Feds Stop All Monkey Imports to U.S. Laboratories After Push From PETA
For Immediate Release:
March 2, 2023
Contact:
Tasgola Bruner 202-483-7382
Please see PETA Senior Vice President Kathy Guillermo’s statement regarding the move by the U.S. Fish and Wildlife Service to require a DNA test to prove that monkeys imported into the U.S. bound for laboratory experiments haven’t been abducted from their forest homes:
Today’s monumental action by the U.S. Fish and Wildlife Service (FWS) puts a swift end to the importation of monkeys captured from their forest homes around the world to U.S. laboratories. It shows the power of PETA and its supporters, who have moved en masse to urge FWS to do exactly what it has done today to protect sensitive beings from being pushed to extinction by a greedy industry that has prioritized its own profits over sound, sustainable, and ethical science.

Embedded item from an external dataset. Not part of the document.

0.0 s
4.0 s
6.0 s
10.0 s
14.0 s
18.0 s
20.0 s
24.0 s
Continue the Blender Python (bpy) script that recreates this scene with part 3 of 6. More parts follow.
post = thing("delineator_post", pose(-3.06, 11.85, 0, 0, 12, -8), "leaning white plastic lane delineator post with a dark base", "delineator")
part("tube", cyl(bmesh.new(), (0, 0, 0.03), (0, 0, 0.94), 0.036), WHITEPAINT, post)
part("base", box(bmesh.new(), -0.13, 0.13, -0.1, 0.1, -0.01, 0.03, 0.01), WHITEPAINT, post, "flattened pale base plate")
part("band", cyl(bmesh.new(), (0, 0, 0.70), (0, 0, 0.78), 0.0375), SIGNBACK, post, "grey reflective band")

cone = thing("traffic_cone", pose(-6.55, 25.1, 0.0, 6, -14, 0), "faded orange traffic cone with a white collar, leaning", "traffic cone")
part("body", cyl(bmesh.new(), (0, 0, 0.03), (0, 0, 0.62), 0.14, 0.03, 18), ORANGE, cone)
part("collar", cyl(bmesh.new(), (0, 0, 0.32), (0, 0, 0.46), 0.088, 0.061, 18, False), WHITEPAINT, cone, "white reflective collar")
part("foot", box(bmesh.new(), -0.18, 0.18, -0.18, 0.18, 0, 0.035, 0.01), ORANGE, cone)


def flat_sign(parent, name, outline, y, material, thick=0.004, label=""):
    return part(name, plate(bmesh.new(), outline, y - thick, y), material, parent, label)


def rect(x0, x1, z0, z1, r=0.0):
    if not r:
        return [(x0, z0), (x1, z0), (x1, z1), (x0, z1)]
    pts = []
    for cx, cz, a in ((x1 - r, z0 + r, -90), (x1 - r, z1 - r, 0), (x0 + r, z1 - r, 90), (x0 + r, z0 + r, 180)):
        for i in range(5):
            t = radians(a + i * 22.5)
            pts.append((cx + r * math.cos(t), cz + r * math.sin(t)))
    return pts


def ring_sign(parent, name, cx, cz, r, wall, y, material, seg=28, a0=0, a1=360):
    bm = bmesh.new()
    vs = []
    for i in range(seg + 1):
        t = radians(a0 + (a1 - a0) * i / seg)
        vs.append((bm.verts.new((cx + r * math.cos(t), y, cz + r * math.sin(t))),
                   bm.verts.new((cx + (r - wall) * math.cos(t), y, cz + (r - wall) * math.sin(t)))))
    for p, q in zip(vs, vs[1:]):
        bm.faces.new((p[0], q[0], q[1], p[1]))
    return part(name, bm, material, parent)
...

Monkeys around the world are safe from violent abduction because FWS now requires a DNA test that has yet to be developed—and could take up to two years to develop—to prove that any monkeys bound for torment and death in U.S. laboratories are bred in captivity. This is what more than 58,000 PETA supporters pushed for after the indictments brought by the U.S. Department of Justice in November of numerous individuals involved in a worldwide monkey-laundering scheme.

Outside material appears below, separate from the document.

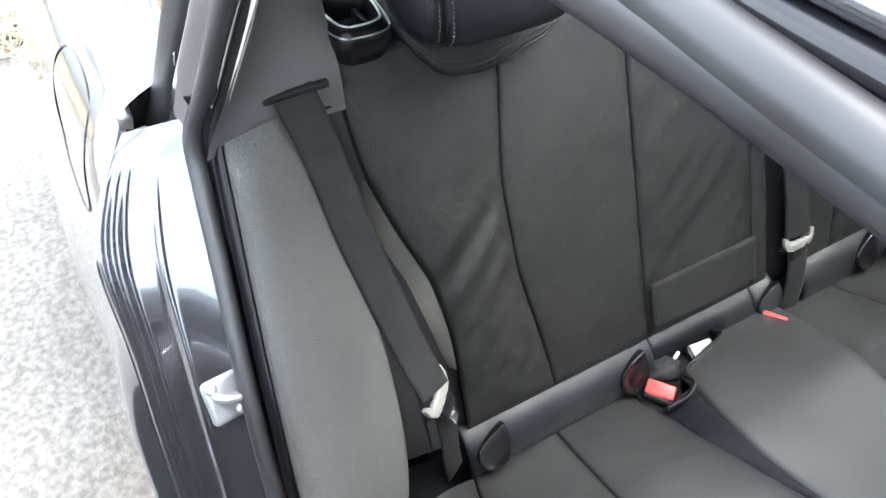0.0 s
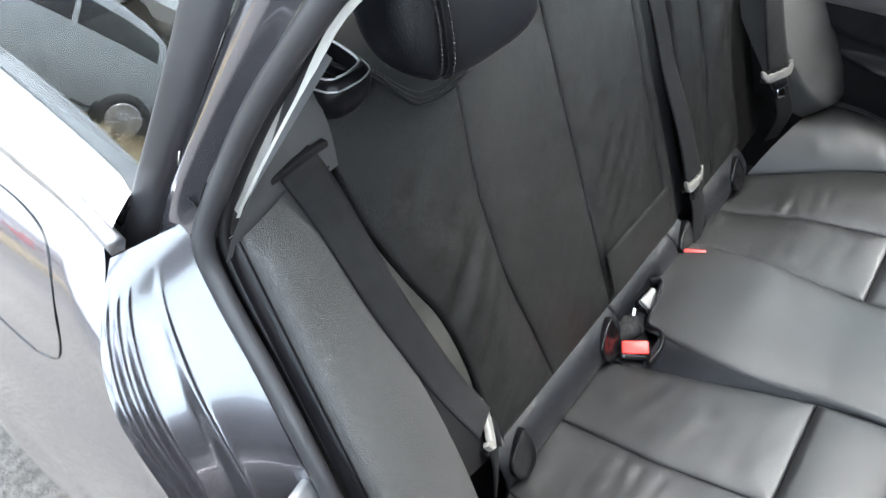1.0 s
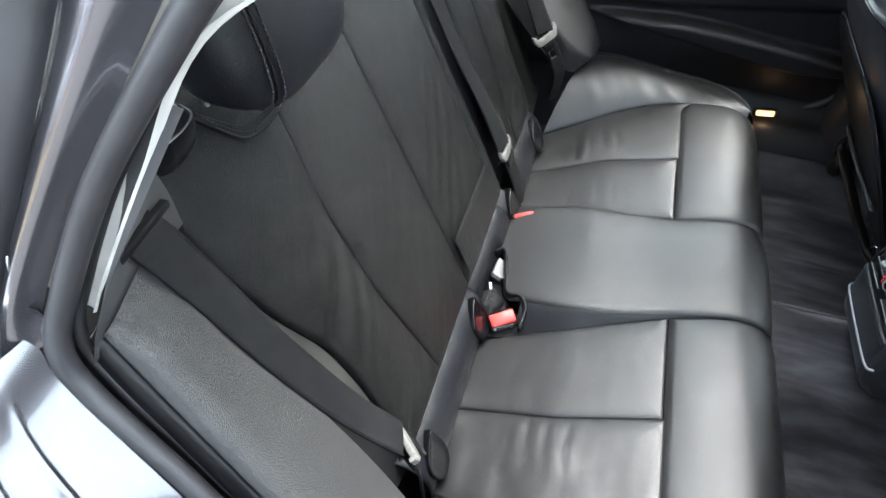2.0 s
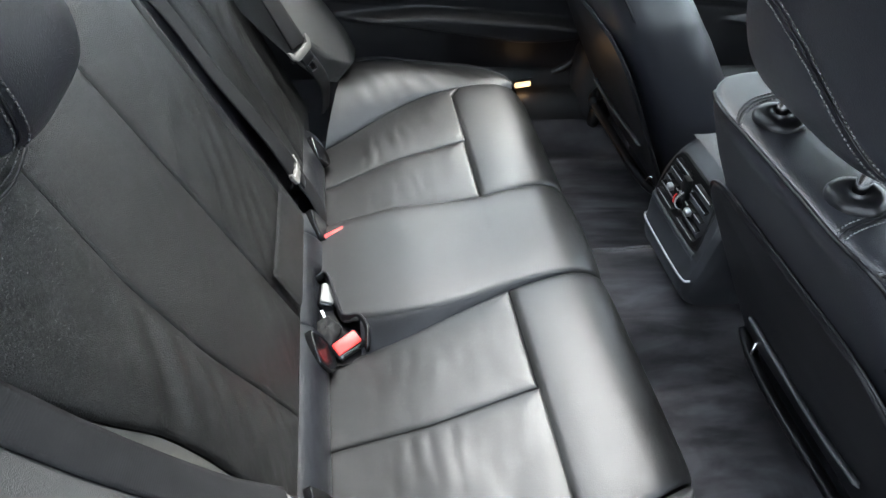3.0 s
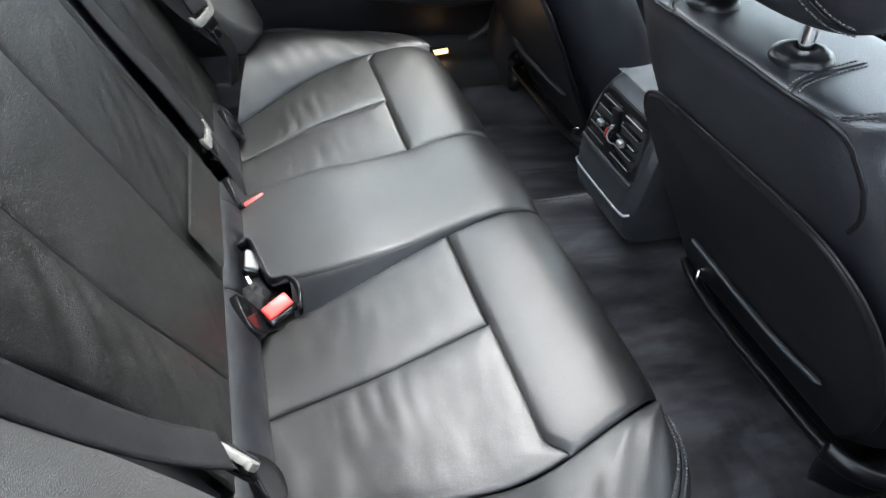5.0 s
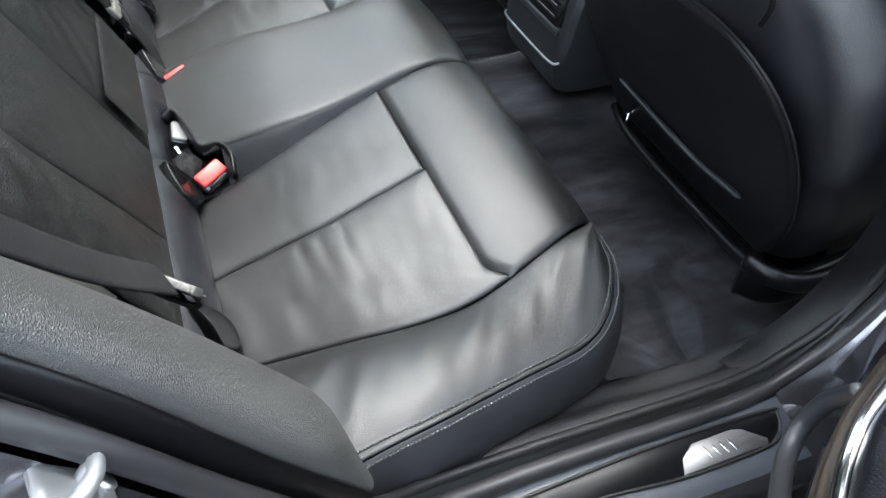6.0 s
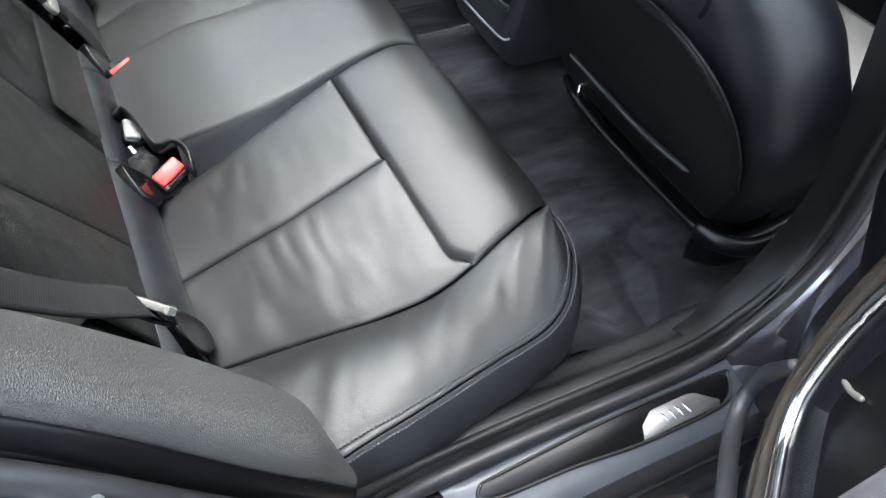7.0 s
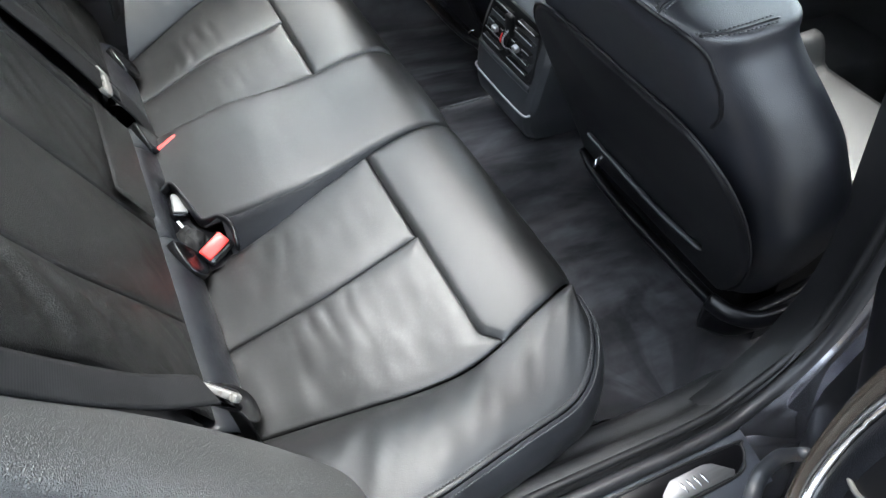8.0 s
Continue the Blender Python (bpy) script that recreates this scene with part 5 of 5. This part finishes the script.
slate = material("blue-grey satin plastic", (0.055, 0.060, 0.072), 0.34)
vary(slate, 20, 0.15, rough=0.1)
plate = part("step_plate", grid(lambda u, v: on_sill(lerp(lerp(-0.125, -0.10, v), 0.285, u), lerp(-0.752, -0.824, v), 0.003 + 0.004 * min(1, min(u * 30, (1 - u) * 30, v * 8, (1 - v) * 8))), 40, 12, slate), car, "blue-grey step plate")
inlay = [(-0.080, -0.766), (-0.088, -0.777), (-0.067, -0.787), (0.03, -0.794), (0.127, -0.802), (0.238, -0.800), (0.262, -0.786), (0.268, -0.772), (0.258, -0.765), (0.10, -0.763)]
part("inlay", prism([on_sill(x, y, 0.0075) for x, y in inlay], (0, 0, 0.0015), hard_plastic, 0.0006), plate, "sunk darker inlay")
part("inlay_rim", tube([on_sill(x, y, 0.009) for x, y in inlay + inlay[:1]], 0.0022, plastic, 80, 6), plate)
badge = part("badge", prism([on_sill(x, y, 0.0095) for x, y in ((0.120, -0.801), (0.127, -0.785), (0.146, -0.773), (0.200, -0.772), (0.212, -0.775), (0.238, -0.793), (0.235, -0.799))], (0, 0, 0.0022), badge_grey, 0.0008), plate, "satin metal badge")
for k, (dx, tilt) in enumerate(((0.0, 0), (0.011, 0), (0.022, 0), (0.033, 0))):
    part("badge_bar", box((0.0022, 0.017, 0.0012), chrome, 0.0004, Matrix.Translation(on_sill(0.158 + dx, -0.786, 0.0125)) @ pose(0, 0, 0, 0, 0, tilt + 12)), badge)
part("step_rubber", tube([(-0.20, -0.840, 0.468), (-0.10, -0.842, 0.460), (0.10, -0.844, 0.458), (0.30, -0.852, 0.458), (0.9, -0.854, 0.458)], 0.003, rubber, 40, 8), car)

# pillar between the doors
part("b_pillar_cover", loft([
    [(0.255, -0.690, 0.488), (0.32, -0.682, 0.498), (0.40, -0.672, 0.56), (0.455, -0.650, 0.67), (0.465, -0.590, 0.90), (0.41, -0.55, 1.22), (0.36, -0.54, 1.33)],
    [(0.255, -0.705, 0.500), (0.325, -0.700, 0.515), (0.395, -0.692, 0.58), (0.440, -0.682, 0.70), (0.435, -0.655, 0.95), (0.385, -0.60, 1.25), (0.345, -0.575, 1.33)],
    [(0.255, -0.722, 0.502), (0.320, -0.720, 0.518), (0.385, -0.714, 0.585), (0.420, -0.705, 0.70), (0.412, -0.675, 0.95), (0.365, -0.61, 1.25), (0.33, -0.585, 1.33)],
    [(0.255, -0.736, 0.495), (0.318, -0.736, 0.512), (0.382, -0.730, 0.578), (0.412, -0.722, 0.69), (0.402, -0.69, 0.94), (0.355, -0.625, 1.25), (0.325, -0.60, 1.33)]], plastic, 50, 18), car, "moulded black pillar cover")
part("b_pillar", loft([
    [(0.20, -0.755, 0.490), (0.31, -0.752, 0.506), (0.392, -0.746, 0.568), (0.424, -0.738, 0.68), (0.414, -0.71, 0.90), (0.370, -0.645, 1.24)],
    [(0.25, -0.775, 0.485), (0.33, -0.772, 0.505), (0.402, -0.768, 0.57), (0.432, -0.760, 0.68), (0.424, -0.732, 0.90), (0.38, -0.665, 1.24)],
    [(0.30, -0.800, 0.470), (0.36, -0.80, 0.50), (0.425, -0.80, 0.57), (0.455, -0.792, 0.68), (0.45, -0.765, 0.90), (0.41, -0.69, 1.24)],
    [(0.52, -0.850, 0.46), (0.52, -0.87, 0.50), (0.52, -0.875, 0.57), (0.52, -0.865, 0.68), (0.52, -0.83, 0.90), (0.50, -0.70, 1.24)]], paint, 50, 24), car, "painted middle pillar")


# ---- doors ----
lining_black = material("matt black door lining", (0.0060, 0.0060, 0.0068), 0.46, spec=0.26)
vary(lining_black, 14, 0.2, rough=0.1)
bump(lining_black, "cells", 420, 0.4, 0.0007)
card_y = table([(0.50, 0.735), (0.56, 0.722), (0.62, 0.710), (0.72, 0.708), (0.85, 0.700), (0.90, 0.685), (0.935, 0.690), (0.962, 0.712), (0.972, 0.742)])
arm_top = table([(0.0, 0.668), (0.325, 0.684), (0.54, 0.701), (0.67, 0.696), (0.77, 0.689), (1.0, 0.672)])
arm_foot = table([(0.0, 0.690), (0.30, 0.680), (0.47, 0.668), (0.61, 0.650), (0.82, 0.624), (0.93, 0.631), (1.0, 0.645)])
arm_swell = table([(0.0, 0.740), (0.30, 0.725), (0.41, 0.716), (0.54, 0.727), (0.67, 0.750), (1.0, 0.800)])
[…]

FWS has stood up for monkeys who are crammed into small wooden crates and loaded onto planes by the hundreds for a dark, terrifying flight to their deaths in U.S. labs. And the agency has protected the public from the threat of the potential spread of deadly pathogens carried by stressed and immunocompromised monkeys.
PETA urges the experimentation industry to seize this extraordinary opportunity to retool and reimagine laboratory testing and put the U.S. on the vanguard of non-animal, human-relevant testing models by using PETA scientists’ Research Modernization Deal.